▶ **WRITTEN REQUEST**: All of the listing below must be repeated word for word. Pictures are the only thing to omit.
******
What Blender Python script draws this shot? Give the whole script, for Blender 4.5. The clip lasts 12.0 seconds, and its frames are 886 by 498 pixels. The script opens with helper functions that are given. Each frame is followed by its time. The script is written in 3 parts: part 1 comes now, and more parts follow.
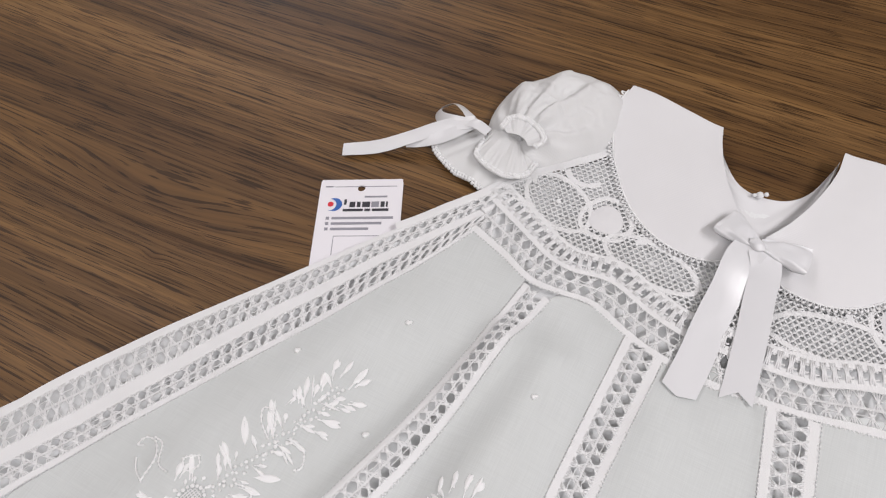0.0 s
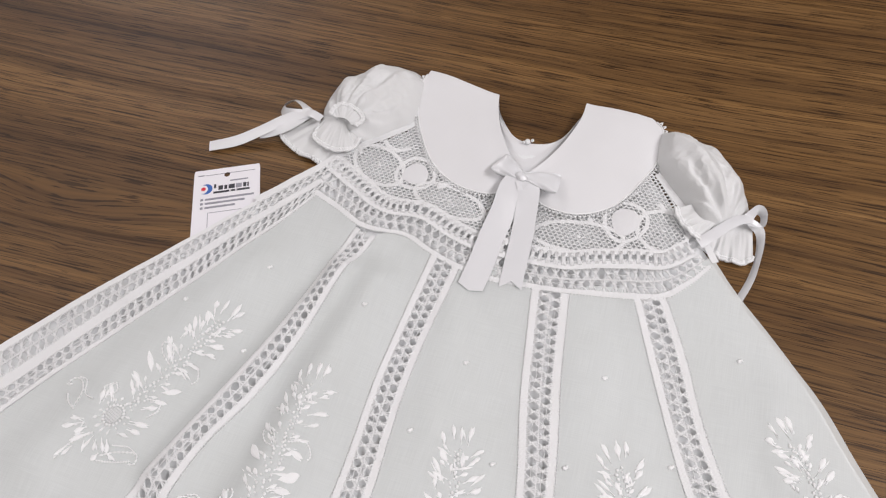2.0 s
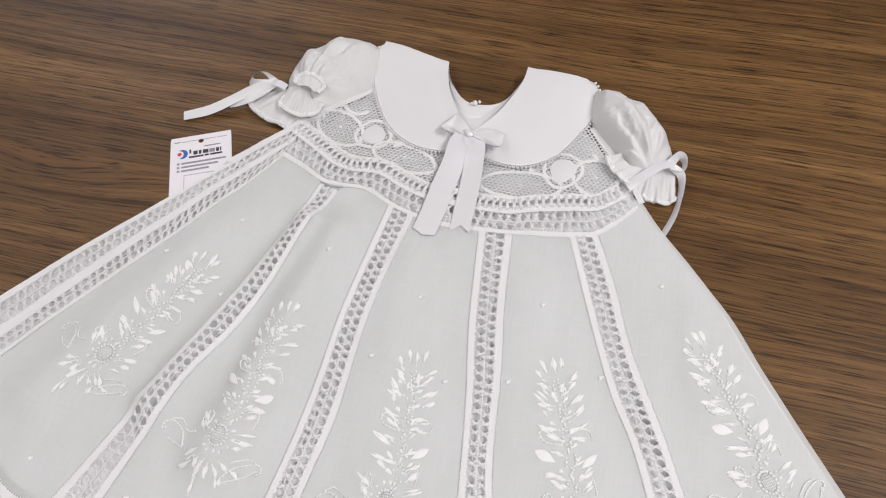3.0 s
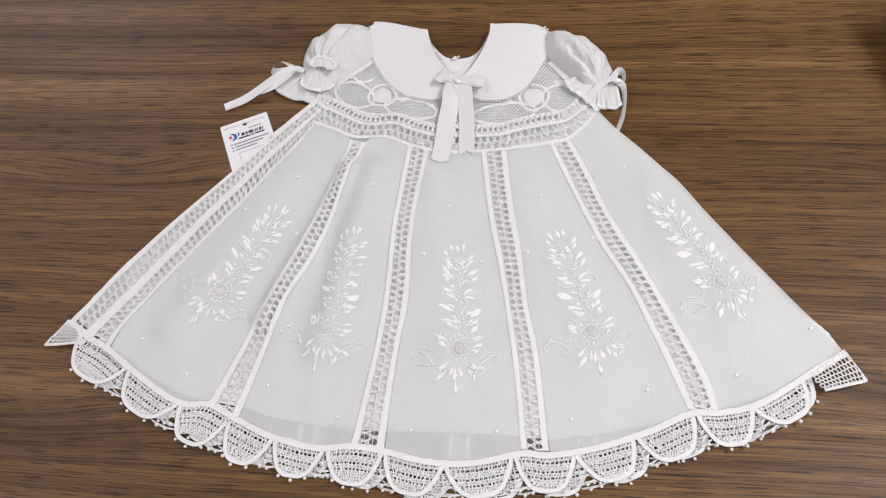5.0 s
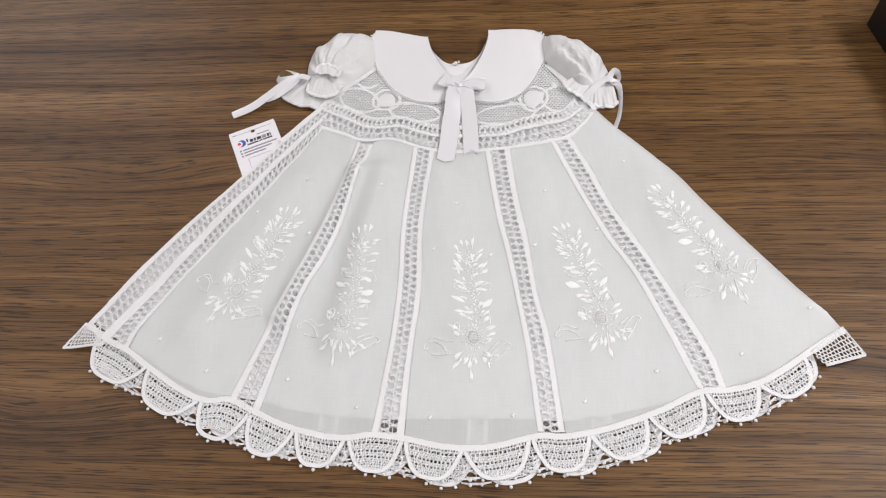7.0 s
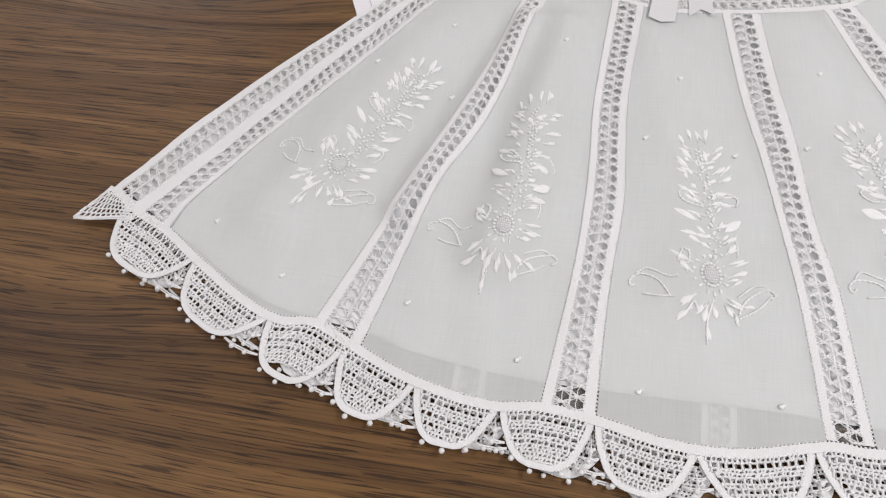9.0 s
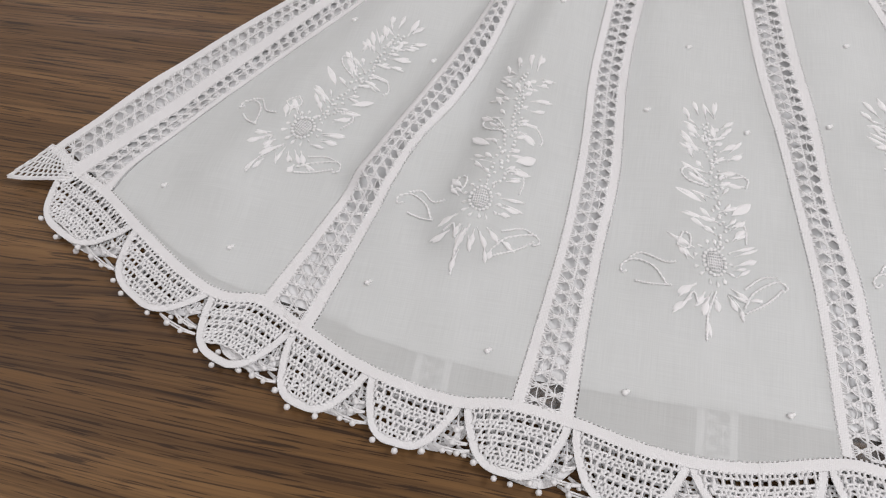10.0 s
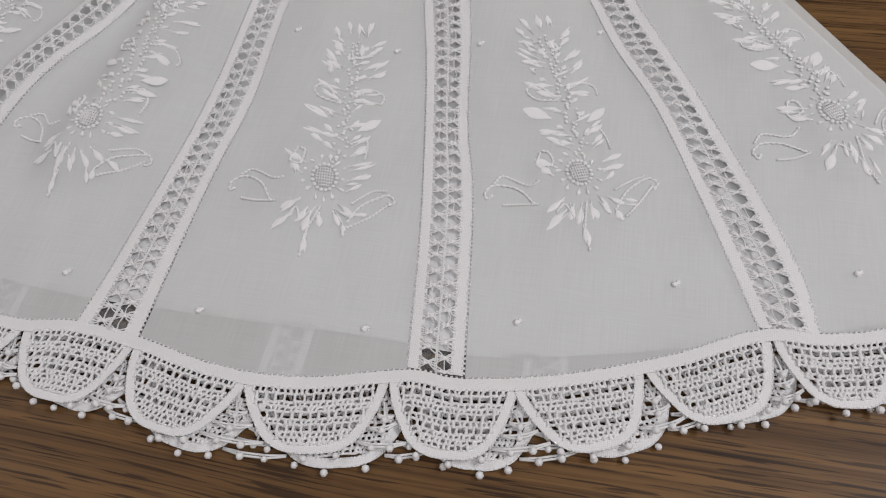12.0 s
******
▶ **RESULT OF THE TASK**:
What Blender Python script draws this shot? Give the whole script, for Blender 4.5. The clip lasts 12.0 seconds, and its frames are 886 by 498 pixels. The script opens with helper functions that are given. Each frame is followed by its time. The script is written in 3 parts: part 1 comes now, and more parts follow.
0.0 s
2.0 s
3.0 s
5.0 s
7.0 s
9.0 s
10.0 s
12.0 s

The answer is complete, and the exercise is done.